[START DATA SECTION]

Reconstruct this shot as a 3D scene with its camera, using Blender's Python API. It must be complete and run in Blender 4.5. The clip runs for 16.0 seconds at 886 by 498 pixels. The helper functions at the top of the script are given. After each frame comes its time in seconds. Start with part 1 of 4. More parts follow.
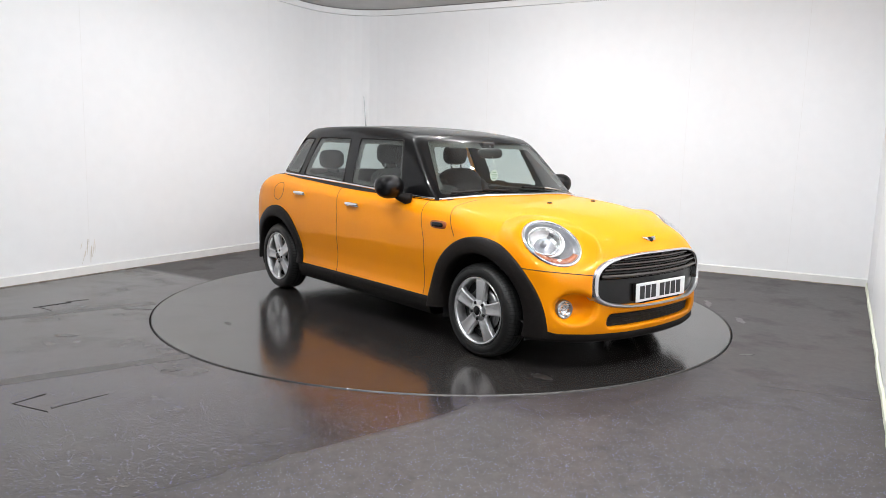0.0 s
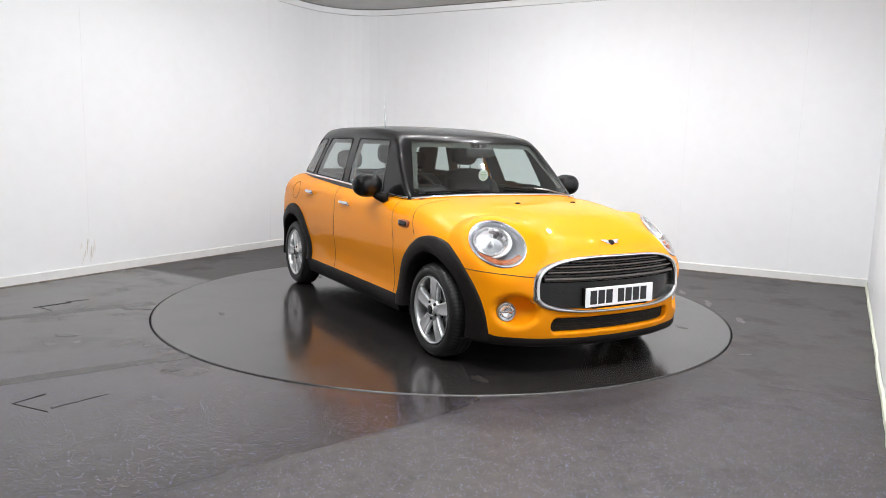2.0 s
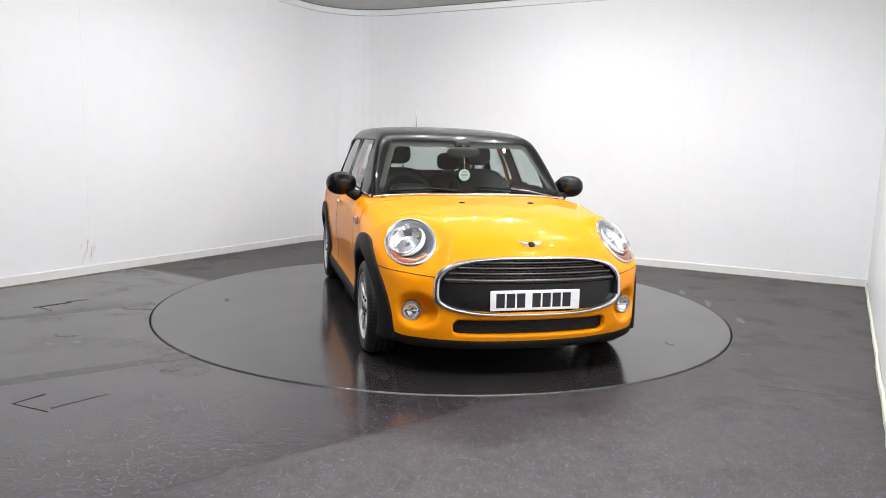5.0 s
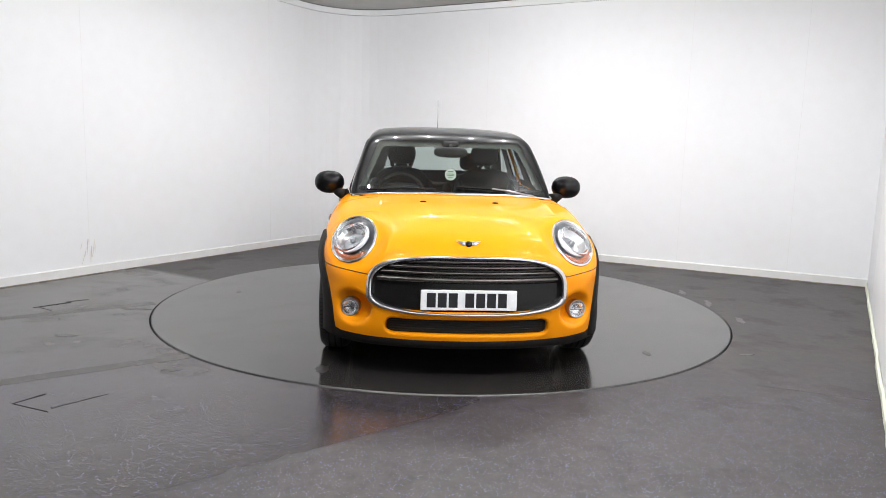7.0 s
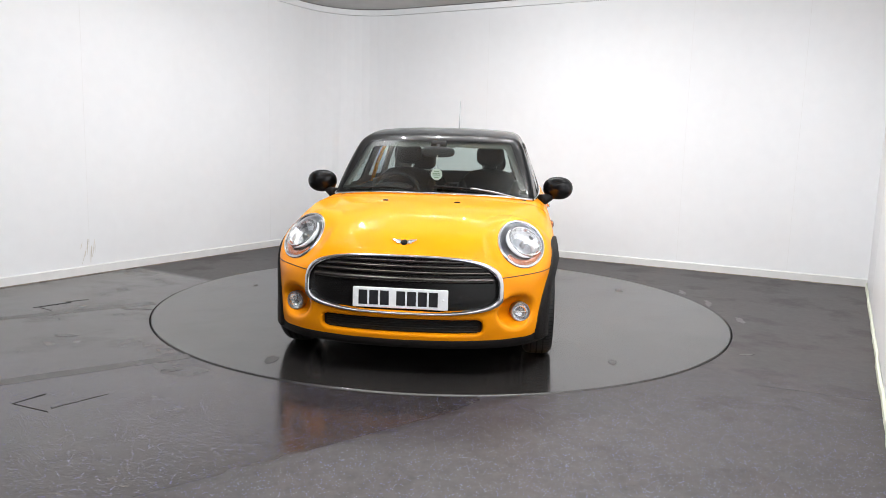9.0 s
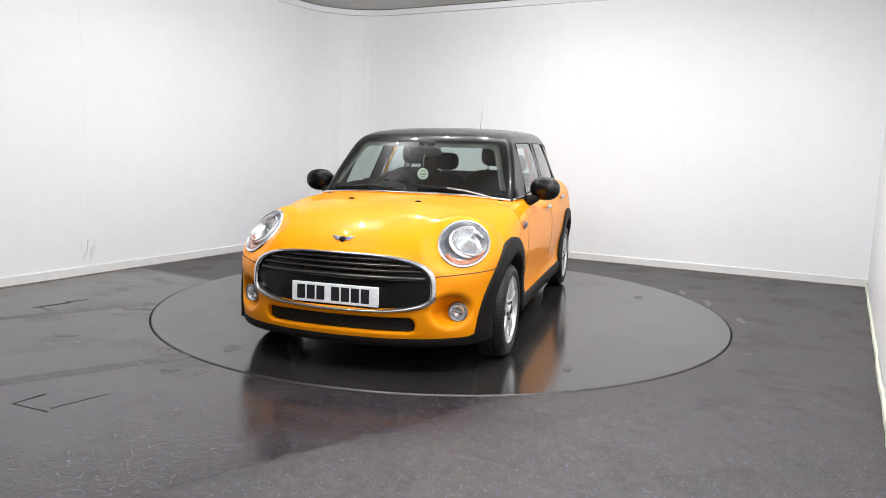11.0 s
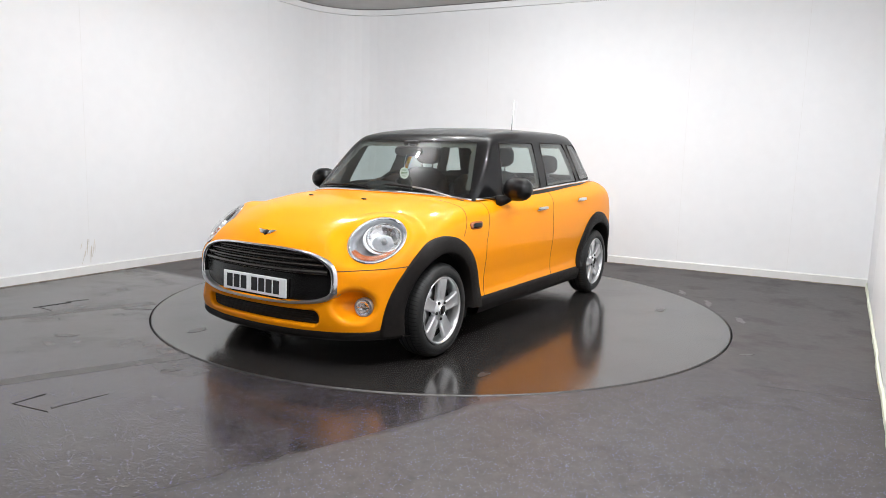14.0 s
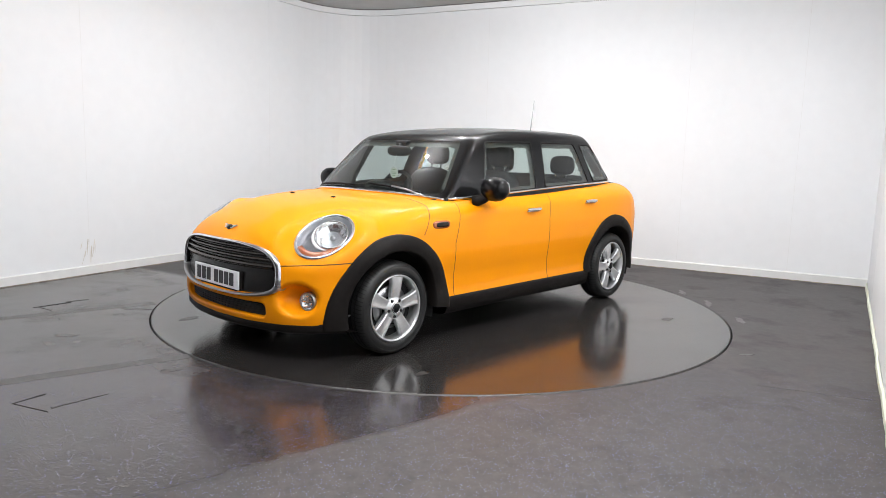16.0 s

[END DATA SECTION]

▶ **WORK TO DO**
Write the lines above out again exactly, without any of their pictures.

▶ **RESULT FOR THIS TASK**
Reconstruct this shot as a 3D scene with its camera, using Blender's Python API. It must be complete and run in Blender 4.5. The clip runs for 16.0 seconds at 886 by 498 pixels. The helper functions at the top of the script are given. After each frame comes its time in seconds. Start with part 1 of 4. More parts follow.
0.0 s
2.0 s
5.0 s
7.0 s
9.0 s
11.0 s
14.0 s
16.0 s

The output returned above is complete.